Идя по стопам отца, Черчилль начал свою политическую деятельность с вопроса, на котором оборвалась карьера лорда Рандольфа – расходов на британскую армию. Это была опасная тема, в которой, даже излагая правильные взгляды и давая дельные предложения, оказываешься в проигрышной позиции всякий раз, когда суверенитет страны ставится под угрозу и начинается поиск причин низкой боеспособности вооруженных сил. К тому же шла война. Но Черчилля это не смутило. Он с открытым забралом устремился в бой и одержал победу. Предложения военного министра Уильяма Сент-Джона Бродрика (1856–1942), ратовавшего за увеличение бюджета, были после нападок Черчилля дополнительно рассмотрены правительством и приняты нецелесообразными, а их автор впоследствии переведен в Министерство по делам Индии.
Разбирая позицию Бродрика, Черчилль высказал несколько зрелых суждений. Например, он отметил, что есть другие способы реформирования помимо простого увеличения расходов. Также заслуживают внимания его мысли о европейской войне, к которой с беззаботной легкостью апеллировали его оппоненты, не понимая истинного масштаба трагедии этого жуткого явления.

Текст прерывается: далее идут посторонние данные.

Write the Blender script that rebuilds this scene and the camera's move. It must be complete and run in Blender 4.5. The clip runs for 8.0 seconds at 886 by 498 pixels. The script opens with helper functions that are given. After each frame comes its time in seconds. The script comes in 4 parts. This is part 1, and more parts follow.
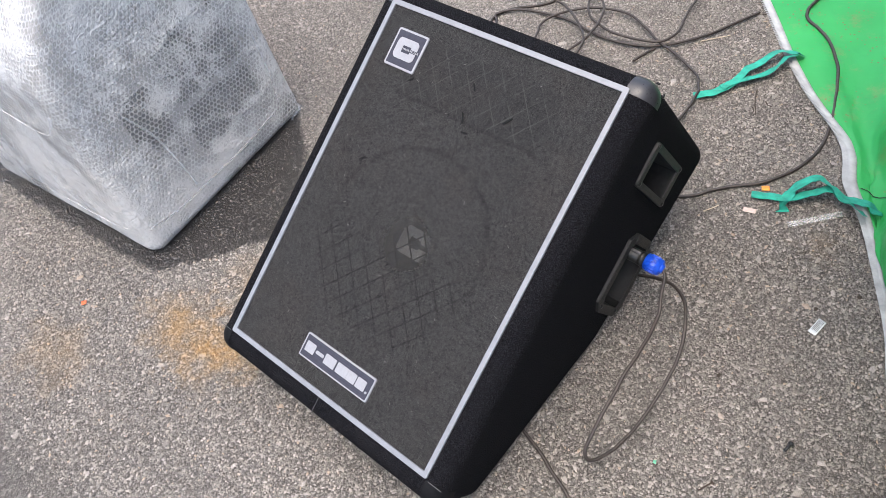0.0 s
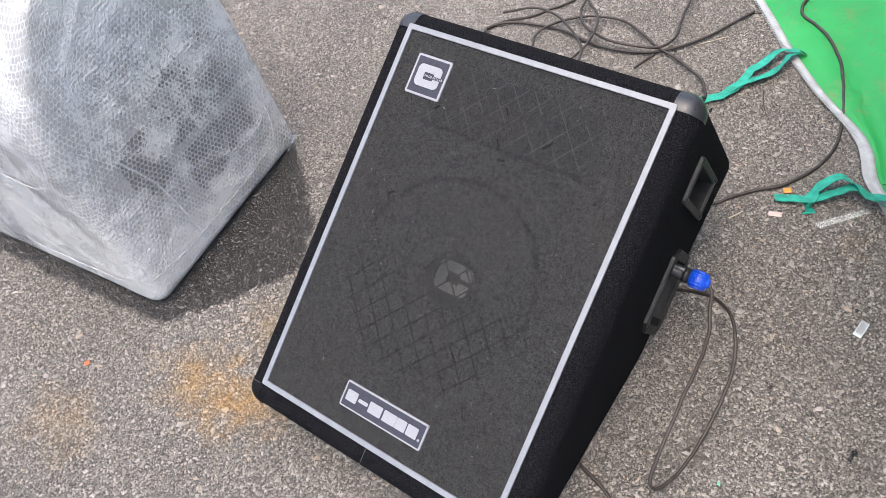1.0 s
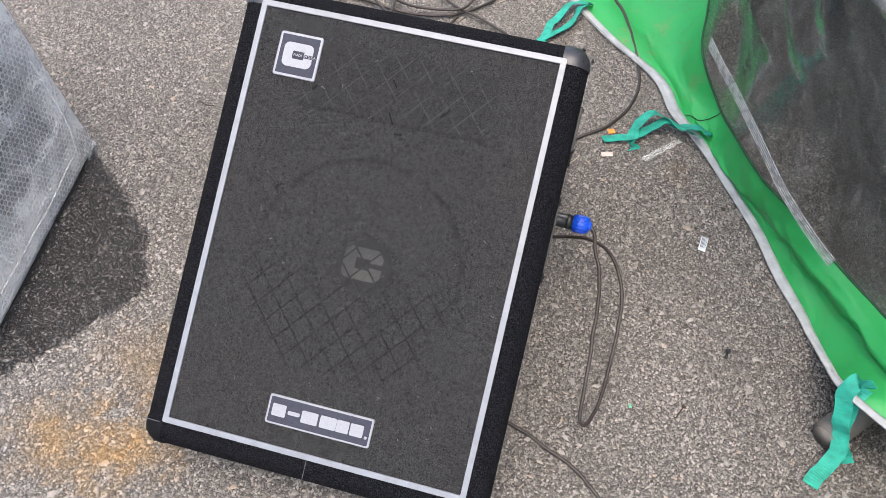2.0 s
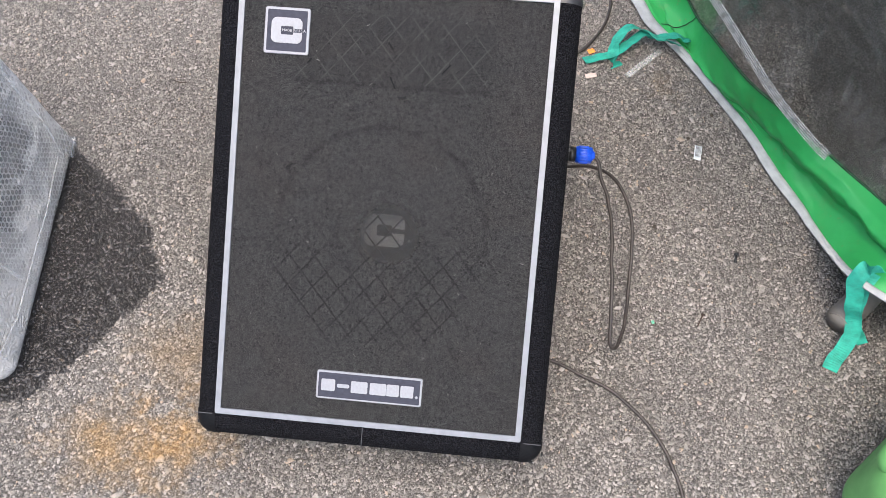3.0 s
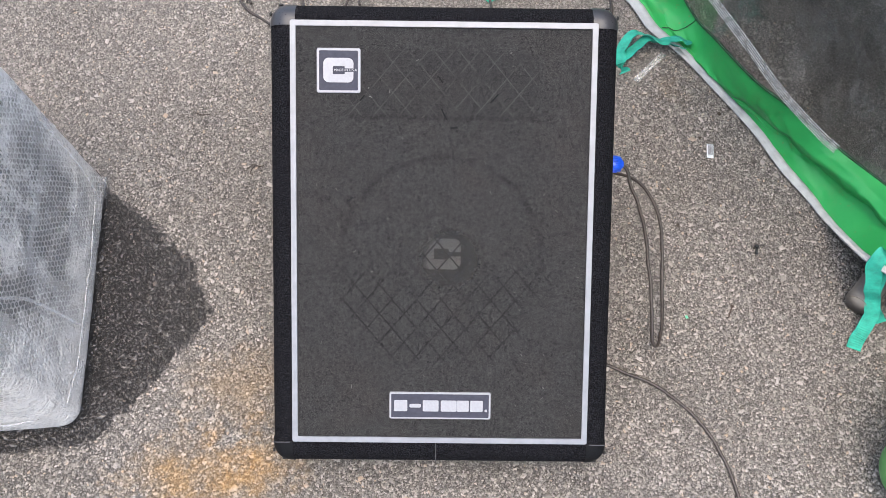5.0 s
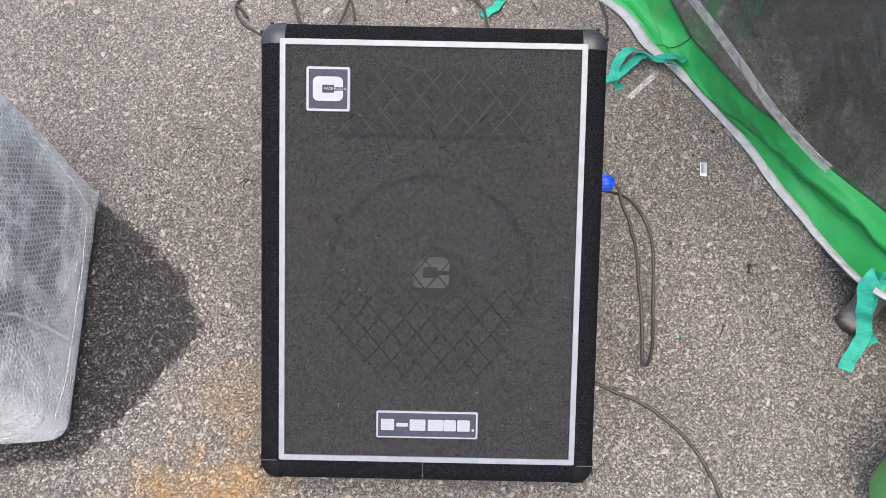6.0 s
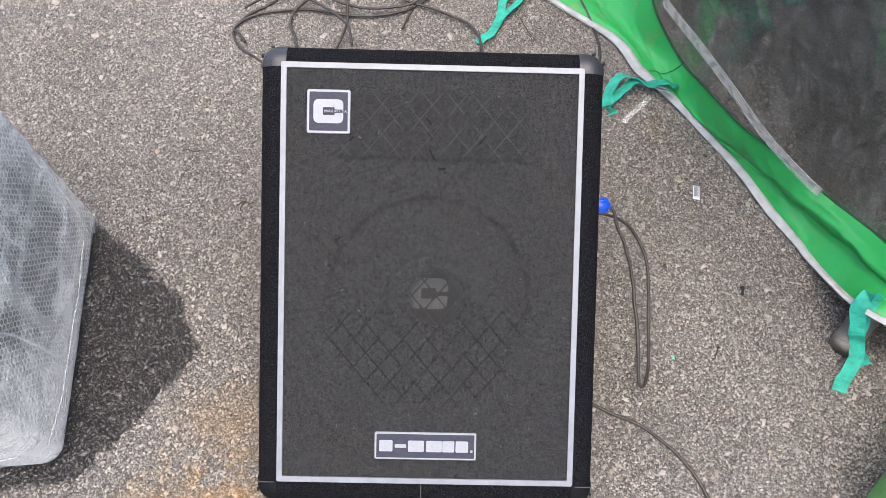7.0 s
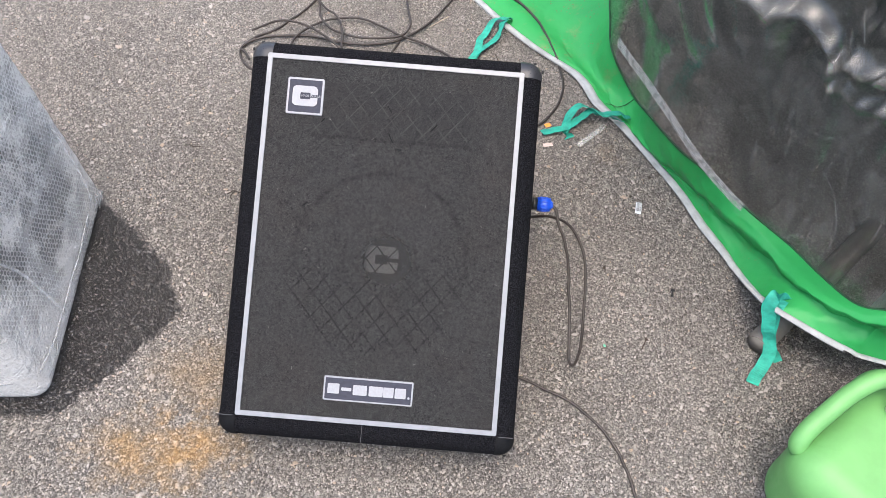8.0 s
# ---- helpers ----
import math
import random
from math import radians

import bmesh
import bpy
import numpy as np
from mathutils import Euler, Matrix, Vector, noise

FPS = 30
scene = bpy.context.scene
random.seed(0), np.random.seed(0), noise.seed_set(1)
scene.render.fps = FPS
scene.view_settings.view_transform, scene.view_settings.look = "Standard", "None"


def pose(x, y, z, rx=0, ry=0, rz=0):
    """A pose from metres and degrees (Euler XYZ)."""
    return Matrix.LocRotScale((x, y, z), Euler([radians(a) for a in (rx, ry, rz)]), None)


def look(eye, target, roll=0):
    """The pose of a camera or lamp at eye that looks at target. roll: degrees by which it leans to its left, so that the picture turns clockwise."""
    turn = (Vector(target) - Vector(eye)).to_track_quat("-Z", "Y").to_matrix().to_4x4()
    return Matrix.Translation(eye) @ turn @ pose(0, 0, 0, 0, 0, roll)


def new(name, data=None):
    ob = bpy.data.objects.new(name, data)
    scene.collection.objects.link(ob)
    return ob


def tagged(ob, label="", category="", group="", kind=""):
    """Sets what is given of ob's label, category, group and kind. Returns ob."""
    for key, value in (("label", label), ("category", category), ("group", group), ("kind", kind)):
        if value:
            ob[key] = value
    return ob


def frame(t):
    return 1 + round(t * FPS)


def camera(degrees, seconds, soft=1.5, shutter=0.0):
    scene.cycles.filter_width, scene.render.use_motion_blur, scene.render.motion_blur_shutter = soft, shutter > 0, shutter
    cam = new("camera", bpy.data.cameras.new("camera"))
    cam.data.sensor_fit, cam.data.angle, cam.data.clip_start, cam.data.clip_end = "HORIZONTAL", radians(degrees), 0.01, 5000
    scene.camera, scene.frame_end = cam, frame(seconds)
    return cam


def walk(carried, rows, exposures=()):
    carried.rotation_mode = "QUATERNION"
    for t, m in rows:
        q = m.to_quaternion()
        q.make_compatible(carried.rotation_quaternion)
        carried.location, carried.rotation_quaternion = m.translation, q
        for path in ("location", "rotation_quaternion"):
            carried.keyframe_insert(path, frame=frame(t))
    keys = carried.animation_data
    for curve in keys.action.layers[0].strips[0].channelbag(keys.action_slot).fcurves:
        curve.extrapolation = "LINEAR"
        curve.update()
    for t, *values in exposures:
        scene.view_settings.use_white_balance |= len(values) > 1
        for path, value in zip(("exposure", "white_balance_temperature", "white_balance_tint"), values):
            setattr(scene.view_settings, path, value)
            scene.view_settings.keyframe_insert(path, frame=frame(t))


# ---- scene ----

Ставя на место недальновидных и неискушенных в военных преобразованиях коллег, он заявил, что европейская война превратится в «душераздирающую бойню», для победы в которой придется «призвать все мужское население страны, задействовать всю промышленность, направить на достижение одной-единственной цели каждое усилие нашего общества». «Войны между народами будут гораздо ужаснее, чем войны между королями», – предупредил новоиспеченный депутат и оказался прав{53}. Как бы ни шипели его критики, но Черчилль умел произносить цепляющие фразы и уже тогда тексты его выступлений выделялись своим качеством. Он это знал и использовал для своего имиджа, собрав шесть выступлений и издав их в виде отдельного сборника – «Армия мистера Бродрика», который вышел в апреле 1903 года.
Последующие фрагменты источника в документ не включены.